Actualidad

Dígame por Gonzalo Alonso

La Razón
La RazónLa Razón

A veces educar a un animal es más fácil que hacerlo con un ser humano. Las salas de espectáculos llevan años intentando en vano que el público mantenga unas elementales reglas de cortesía al asistir a un concierto: no hablar con el de al lado, móviles apagados, toses silenciadas por un pañuelo y, a ser posible, reservadas para los pasajes en forte … Siempre salta la liebre cuando menos se espera.

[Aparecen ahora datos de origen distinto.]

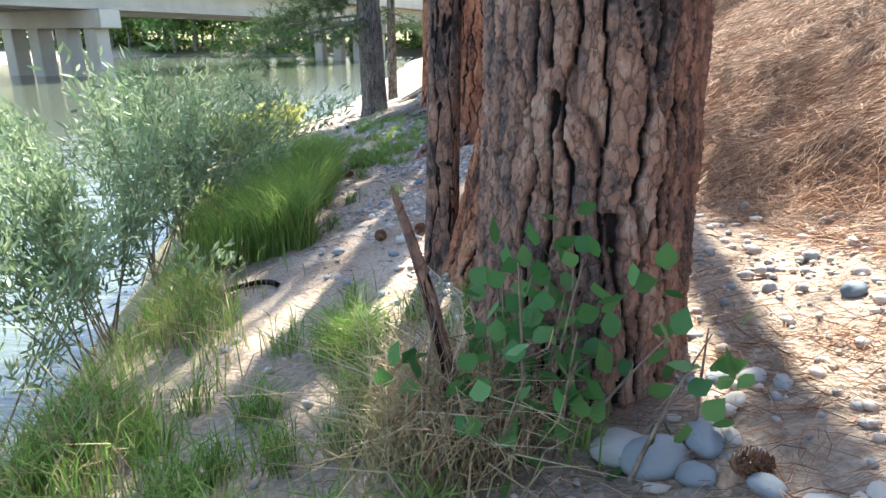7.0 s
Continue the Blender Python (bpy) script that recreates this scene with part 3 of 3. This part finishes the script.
# ---- shrubs ----
def shrub(x, y, tall, stems, leaves, label, lean=(0, 0), leaf=(0.09, 0.008), mat=M_WILLOW, name="willow_shrub", spread=0.35):
    z = float(height(x, y))
    t = thing(name, label, "shrub", "bank willows", at=(x, y, z))
    pos, drc = [], []
    for k in range(stems):
        L = tall * rng.uniform(0.6, 1.0)
        d = np.array([lean[0] + rng.normal() * spread, lean[1] + rng.normal() * spread, 1.0])
        p0 = np.array([rng.normal() * 0.12, rng.normal() * 0.12, -0.05])
        u = np.linspace(0, 1, 8)[:, None]
        c = p0 + d * L * u + np.array([d[0], d[1], -0.15]) * L * 0.25 * u ** 2
        sv = []
        for i in range(8):
            r = 0.009 * (1 - 0.8 * i / 7)
            for a in range(4):
                sv.append(c[i] + r * np.array([math.cos(a * 1.571), math.sin(a * 1.571), 0]))
        sf = [(i * 4 + a, i * 4 + (a + 1) % 4, i * 4 + 4 + (a + 1) % 4, i * 4 + 4 + a) for i in range(7) for a in range(4)]
        part("stem", mesh_from("stem", sv, sf, M_TWIG), t)
        m = leaves // stems
        s = rng.uniform(0.3, 1.0, m) ** 0.8
        q = np.stack([np.interp(s, u[:, 0], c[:, j]) for j in range(3)], -1) + rng.normal(0, 0.07, (m, 3))
        pos.append(q)
        drc.append(rng.normal(0, 0.7, (m, 3)) + d * 0.9)
    pos, drc = np.concatenate(pos), np.concatenate(drc)
    part("leaves", leaf_quads("leaves", pos, drc, leaf[0] * rng.uniform(0.6, 1.2, len(pos)), np.full(len(pos), leaf[1]), mat), t)


W = "silvery green willow shrub leaning over the water"
shrub(-2.5, 4.6, 1.7, 16, 6000, W, (-0.25, 0))
shrub(-2.6, 5.9, 1.9, 18, 8000, W, (-0.1, 0))
shrub(-2.75, 6.9, 1.8, 16, 7000, W, (0, 0))
shrub(-2.6, 3.4, 1.7, 12, 3600, W, (-0.3, 0))
shrub(-2.1, 2.2, 1.3, 9, 1800, W, (-0.4, 0))
shrub(-1.75, 4.4, 0.5, 4, 150, "young willow sprig with pale leaves", (0.2, -0.1), (0.09, 0.009))
shrub(-0.6, 0.6, 0.4, 4, 140, "young willow sprig with pale leaves", (-0.2, 0), (0.1, 0.009))
for sx, sy in ((-4.6, 15.2), (-5.0, 17.2), (-5.9, 20.5), (-6.6, 24), (-7.6, 29), (-4.2, 13.2), (-6.2, 26), (-7.6, 34), (-5.4, 18.6), (-5.2, 22)):
    shrub(sx, sy, 0.95, 16, 1700, "sunlit yellow-green shrub at the waterline", (0, 0), (0.08, 0.02), M_YELLOW, "bank_shrub", 0.45)
for vx, vy, vz in ((-0.05, 2.26, 0.2), (0.02, 2.22, 0.05), (0.16, 2.2, 0.45), (-0.02, 2.3, 0.45)):
    shrub(vx, vy, 0.55 + vz * 0.4, 4, 44, "broad-leaved vine climbing at the pine foot", (0.05, -0.1), (0.07, 0.028), M_LEAF, "vine", 0.16)

# ---- overhanging pine boughs ----
def bough(x, y, z, dx, dy, dz, n, label):
    t = thing("pine_bough", label, "branch", "overhanging boughs", at=(x, y, z))
    u = np.linspace(0, 1, 14)
    c = np.stack([dx * u, dy * u, dz * u - 0.3 * u ** 2], -1)
    part("limb", bark_tube("limb", lambda s: (dx * s, dy * s, dz * s - 0.3 * s * s), lambda s: 0.03 * (1 - 0.8 * s), M_BARK_GREY, 8, 24, (0.03, 0.1), 0.003, 2), t)
    k = rng.uniform(0.15, 1, n)
    p = np.stack([np.interp(k, u, c[:, j]) for j in range(3)], -1) + rng.normal(0, 0.22, (n, 3)) * [1, 1, 0.8] - [0, 0, 0.12]
    part("needles", tuft_crown("needles", p, 26, 0.17, 0.0042, M_PINE), t, "long green pine needles")


BOUGH = "drooping green pine bough over the bank"
bough(-2.0, 17.9, 1.75, -2.6, -2.0, -0.4, 50, BOUGH)
bough(-2.0, 17.9, 2.5, -2.9, -0.2, -0.6, 230, BOUGH)
bough(-2.0, 17.9, 2.9, -2.2, 0.5, -0.7, 200, BOUGH)
bough(-2.0, 18.0, 1.85, -2.0, -4.2, -0.6, 60, BOUGH)
bough(-2.1, 17.9, 1.9, -3.6, -1.0, -0.3, 60, BOUGH)
bough(-1.9, 23.8, 2.20, 1.8, -1.2, -0.6, 110, BOUGH)
bough(-1.9, 23.8, 2.30, -1.8, -1.0, -0.5, 110, BOUGH)


# ---- pine cones ----
def cone_mesh():
    vs, fs = [], []
    for i in range(9):
        zz = i / 8
        rr = 0.036 * math.sin(math.pi * (0.18 + 0.72 * zz)) + 0.004
        for k in range(9):
            a = k * 0.698 + i * 0.35
            ca, sa = math.cos(a), math.sin(a)
            b = len(vs)
            z = (zz - 0.5) * 0.085
            vs += [(0.35 * rr * ca - 0.006 * sa, 0.35 * rr * sa + 0.006 * ca, z), (0.35 * rr * ca + 0.006 * sa, 0.35 * rr * sa - 0.006 * ca, z), (rr * ca + 0.008 * sa, rr * sa - 0.008 * ca, z + 0.009), (rr * ca - 0.008 * sa, rr * sa + 0.008 * ca, z + 0.009)]
            fs.append((b, b + 1, b + 2, b + 3))
    return mesh_from("pine_cone", vs, fs, M_CONE, False)


CONE = cone_mesh()
for cx, cy in ((-0.62, 4.75), (-0.35, 4.6), (-1.25, 7.9), (-0.1, 7.55), (-2.3, 15.2), (-1.65, 14.85), (-3.2, 18.6), (-3.5, 18.4), (-3.3, 18.2), (-1.78, 9.53), (-1.25, 9.48), (0.49, 1.95), (0.0, 11.35), (2.9, -1.4), (3.3, -1.6), (2.6, -1.9), (0.9, 1.9), (0.85, -2.2), (0.7, -2.6)):
    o = new("pine_cone", CONE)
    o.location = (cx, cy, float(height(cx, cy)) + 0.03)
    o.rotation_euler = (1.4, rng.uniform(-0.4, 0.4), rng.uniform(0, 6))
    tagged(o, "open brown pine cone lying on the ground", "pine cone", "pine cones")

# ---- fallen twigs ----
for _ in range(45):
    ty = rng.uniform(-4, 17)
    tx = float(foot_x(ty)) + rng.normal() * 0.9 - 0.2
    a, L = rng.uniform(0, 6.3), rng.uniform(0.08, 0.3)
    x2, y2 = tx + math.cos(a) * L, ty + math.sin(a) * L
    p0, p1 = np.array([tx, ty, float(height(tx, ty)) + 0.012]), np.array([x2, y2, float(height(x2, y2)) + 0.012])
    me = bark_tube("twig", lambda u, p0=p0, p1=p1: tuple(p0 + (p1 - p0) * u + np.array([0.02 * math.sin(u * 5), 0.02 * math.cos(u * 4), 0])), lambda u: 0.006 * (1 - 0.5 * u), M_TWIG, 6, 8, (0.02, 0.05), 0.0008, 3)
    tagged(new("twig", me), "thin dry broken twig on the ground", "twig", "fallen twigs")

# ---- old hose at the bank ----
hc = [(-1.42 + 0.22 * math.cos(a), 4.3 + 0.2 * math.sin(a)) for a in np.linspace(2.9, 0.5, 30)]
hose = bark_tube("hose", lambda u: (hc[round(u * 29)][0], hc[round(u * 29)][1], float(height(*hc[round(u * 29)])) + 0.012 + 0.02 * math.sin(math.pi * u)), lambda u: 0.017, M_CHAR, 12, 30, (0.03, 0.1), 0.0006, 4)
tagged(new("hose", hose), "old dark hose half buried in the grassy bank", "hose")

# ---- bridge ----
bridge = thing("bridge", "pale concrete road bridge crossing the river", "bridge", at=(-21, 70, -0.4))
bridge.rotation_euler = (0, 0, math.atan2(60, 26))


def box_mesh(name, lo, hi, mat, bevel=0.06):
    bm = bmesh.new()
    bmesh.ops.create_cube(bm, size=1)
    for v in bm.verts:
        v.co = Vector([lo[i] if v.co[i] < 0 else hi[i] for i in range(3)])
    bmesh.ops.bevel(bm, geom=bm.edges[:], offset=bevel, segments=2, affect="EDGES")
    me = bpy.data.meshes.new(name)
    bm.to_mesh(me)
    bm.free()
    me.materials.append(mat)
    return me


for gy in (-4.5, -1.5, 1.5, 4.5):
    part("girder", box_mesh("girder", (-75, gy - 0.35, 4.0), (75, gy + 0.35, 5.7), M_CONCRETE), bridge)
    part("flange", box_mesh("flange", (-75, gy - 0.6, 3.85), (75, gy + 0.6, 4.1), M_CONCRETE), bridge)
part("deck", box_mesh("deck", (-75, -6.5, 5.7), (75, 6.5, 6.1), M_CONCRETE), bridge)
part("parapet", box_mesh("parapet", (-75, -6.5, 6.1), (75, -6.2, 7.0), M_CONCRETE), bridge)
part("parapet", box_mesh("parapet", (-75, 6.2, 6.1), (75, 6.5, 7.0), M_CONCRETE), bridge)
for px in (-20, 22):
    part("pier_cap", box_mesh("pier_cap", (px - 0.9, -6, 2.6), (px + 0.9, 6, 3.85), M_CONCRETE), bridge)
    for py in (-4.4, -1.5, 1.5, 4.4):
        part("pier_column", box_mesh("pier_column", (px - 0.6, py - 0.6, -3), (px + 0.6, py + 0.6, 2.6), M_CONCRETE), bridge)


# ---- far trees ----
def far_tree(label, k):
    t = thing("far_tree", label, "tree", "far bank trees")
    part("trunk", bark_tube("trunk", lambda u: (0.2 * u, 0, 7 * u), lambda u: 0.22 * (1 - 0.7 * u), M_BARK_GREY, 10, 14, (0.1, 0.4), 0.01, k), t)
    n = 2600
    cl = rng.normal(0, 1, (26, 3)) * [1.7, 1.7, 2.3] + [0, 0, 5.6]
    p = cl[rng.integers(0, 26, n)] + rng.normal(0, 0.55, (n, 3))
    p[:, 2] = np.maximum(p[:, 2], 0.5)
    part("crown", leaf_quads("crown", p, rng.normal(0, 1, (n, 3)), np.full(n, 0.42), np.full(n, 0.15), M_FAR), t)
    return t


proto = [far_tree("leafy green tree on the far river bank", k) for k in range(3)]
k = 0
for row in range(3):
    for i in range(26):
        x = -105 + i * 5.2 + rng.normal() * 1.4
        y = 122 + row * 9 - 0.15 * (x + 30) + rng.normal() * 1.5
        m = pose(x, y, float(height(x, y)) - 0.3, 0, 0, rng.uniform(0, 360)) @ Matrix.Scale(rng.uniform(0.7, 1.25), 4)
        if k < 3:
            proto[k].matrix_basis = m
        else:
            o = copy_thing(proto[k % 3], m)
            s = rng.uniform(1.0, 1.9)
            o.scale = (s, s, s)
        k += 1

Recuerdo un Shakespeare en el Teatro Carlos III de El Escorial en el trascurso del cual sonó un móvil y Toni Cantó hubo de cambiar el «¿Ser o no ser?» por «¿Dígame?». Tuvo capacidad de respuesta, pues cualquier otra cosa hubiese resultado un desastre. Una política muy nombrada estos días lo pasó fatal cuando, a la vista de todo el mundo, tuvo que salirse del Auditorio con su móvil sonando dentro del capacho porque no lo había conseguido encontrar y apagar.

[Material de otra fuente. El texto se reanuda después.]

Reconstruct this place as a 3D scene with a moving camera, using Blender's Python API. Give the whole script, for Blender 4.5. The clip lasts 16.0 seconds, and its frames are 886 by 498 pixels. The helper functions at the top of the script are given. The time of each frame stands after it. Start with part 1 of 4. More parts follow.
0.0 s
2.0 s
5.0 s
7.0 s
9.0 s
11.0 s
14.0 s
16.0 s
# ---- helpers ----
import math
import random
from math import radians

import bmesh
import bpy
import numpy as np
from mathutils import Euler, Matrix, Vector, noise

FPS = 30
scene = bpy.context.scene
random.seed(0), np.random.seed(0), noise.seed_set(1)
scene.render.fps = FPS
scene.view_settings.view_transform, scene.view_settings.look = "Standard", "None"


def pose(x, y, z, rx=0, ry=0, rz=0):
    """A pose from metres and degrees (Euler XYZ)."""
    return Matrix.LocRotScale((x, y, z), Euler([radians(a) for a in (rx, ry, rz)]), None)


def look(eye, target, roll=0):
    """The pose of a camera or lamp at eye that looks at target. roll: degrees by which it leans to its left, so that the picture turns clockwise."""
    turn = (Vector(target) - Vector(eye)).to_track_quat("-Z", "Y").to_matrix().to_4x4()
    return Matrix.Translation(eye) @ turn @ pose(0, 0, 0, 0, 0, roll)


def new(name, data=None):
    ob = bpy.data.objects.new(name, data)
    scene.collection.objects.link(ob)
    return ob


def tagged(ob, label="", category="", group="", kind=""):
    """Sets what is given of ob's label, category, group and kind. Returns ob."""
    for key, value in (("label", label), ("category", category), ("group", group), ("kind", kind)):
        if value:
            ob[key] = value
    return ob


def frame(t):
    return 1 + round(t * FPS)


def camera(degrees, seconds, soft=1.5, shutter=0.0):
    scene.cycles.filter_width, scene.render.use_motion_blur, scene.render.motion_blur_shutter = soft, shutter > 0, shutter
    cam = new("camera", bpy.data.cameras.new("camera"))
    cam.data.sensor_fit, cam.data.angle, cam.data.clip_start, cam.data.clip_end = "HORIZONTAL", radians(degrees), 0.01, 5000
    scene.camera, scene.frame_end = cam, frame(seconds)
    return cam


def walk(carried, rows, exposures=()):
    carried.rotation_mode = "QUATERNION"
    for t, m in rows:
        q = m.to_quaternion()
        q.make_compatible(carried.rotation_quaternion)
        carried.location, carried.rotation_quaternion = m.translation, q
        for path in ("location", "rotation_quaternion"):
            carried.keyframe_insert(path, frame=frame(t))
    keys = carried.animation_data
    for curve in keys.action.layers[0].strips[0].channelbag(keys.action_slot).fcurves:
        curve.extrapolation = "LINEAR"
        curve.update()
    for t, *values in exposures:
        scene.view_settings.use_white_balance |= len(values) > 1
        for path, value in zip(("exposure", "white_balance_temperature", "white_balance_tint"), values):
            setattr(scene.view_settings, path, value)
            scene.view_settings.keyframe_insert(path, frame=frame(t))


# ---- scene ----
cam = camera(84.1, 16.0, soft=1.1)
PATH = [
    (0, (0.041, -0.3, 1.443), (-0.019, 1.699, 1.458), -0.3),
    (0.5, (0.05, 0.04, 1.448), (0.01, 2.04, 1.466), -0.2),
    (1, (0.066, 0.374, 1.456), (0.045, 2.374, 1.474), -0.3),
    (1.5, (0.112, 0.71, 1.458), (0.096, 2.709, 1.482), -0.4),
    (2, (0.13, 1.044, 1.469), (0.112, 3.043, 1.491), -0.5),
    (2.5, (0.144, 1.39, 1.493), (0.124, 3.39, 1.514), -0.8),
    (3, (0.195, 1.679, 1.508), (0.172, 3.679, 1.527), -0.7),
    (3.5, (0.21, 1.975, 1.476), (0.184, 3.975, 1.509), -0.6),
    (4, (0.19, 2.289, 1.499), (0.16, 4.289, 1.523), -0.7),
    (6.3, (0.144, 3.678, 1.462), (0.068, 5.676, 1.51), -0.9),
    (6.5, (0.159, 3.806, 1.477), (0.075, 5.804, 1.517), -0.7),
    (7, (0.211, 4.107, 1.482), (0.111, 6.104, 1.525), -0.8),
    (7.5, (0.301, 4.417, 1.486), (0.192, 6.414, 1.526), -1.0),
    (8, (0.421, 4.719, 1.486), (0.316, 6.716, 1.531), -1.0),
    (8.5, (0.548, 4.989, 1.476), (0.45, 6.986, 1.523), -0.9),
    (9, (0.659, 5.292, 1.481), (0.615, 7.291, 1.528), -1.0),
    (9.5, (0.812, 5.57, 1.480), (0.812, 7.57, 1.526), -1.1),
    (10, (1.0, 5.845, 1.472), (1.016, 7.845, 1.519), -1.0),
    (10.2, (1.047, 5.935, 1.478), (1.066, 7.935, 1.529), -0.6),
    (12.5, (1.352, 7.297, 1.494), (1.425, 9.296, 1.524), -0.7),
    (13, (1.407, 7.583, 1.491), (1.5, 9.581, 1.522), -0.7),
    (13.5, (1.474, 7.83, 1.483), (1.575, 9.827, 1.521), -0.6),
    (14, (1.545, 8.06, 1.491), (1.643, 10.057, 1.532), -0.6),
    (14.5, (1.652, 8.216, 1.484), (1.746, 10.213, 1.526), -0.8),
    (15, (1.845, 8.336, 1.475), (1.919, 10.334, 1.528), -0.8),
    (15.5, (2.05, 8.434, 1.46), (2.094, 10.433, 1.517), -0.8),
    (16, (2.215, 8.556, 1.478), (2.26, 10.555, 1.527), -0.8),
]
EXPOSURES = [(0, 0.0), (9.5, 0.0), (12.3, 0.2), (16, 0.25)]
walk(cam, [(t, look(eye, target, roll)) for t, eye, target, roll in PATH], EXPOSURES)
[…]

La anécdota ha saltado durante una «Novena» malheriana en Nueva York, porque todo lo de allí se amplifica. Claudio Abbado dirigió la misma obra en el Auditorio Nacional en octubre de 2010. Fue de lo mejor que se ha escuchado en Madrid en los últimos años, pero el público casi destroza su final, con móvil también incluido. Abbado interiorizó su cabreo, Alan Gilbert se dirigió de últimas al inoportuno espectador, pero ¿qué habría hecho un Bernstein? Posiblemente habría parado el concierto, hubiera sacado un cigarro del bolsillo, le habría dado un par de caladas y luego lo hubiera apagado en el ojo del maleducado. Hay veces que, de verdad, dan ganas de estrangular a alguien.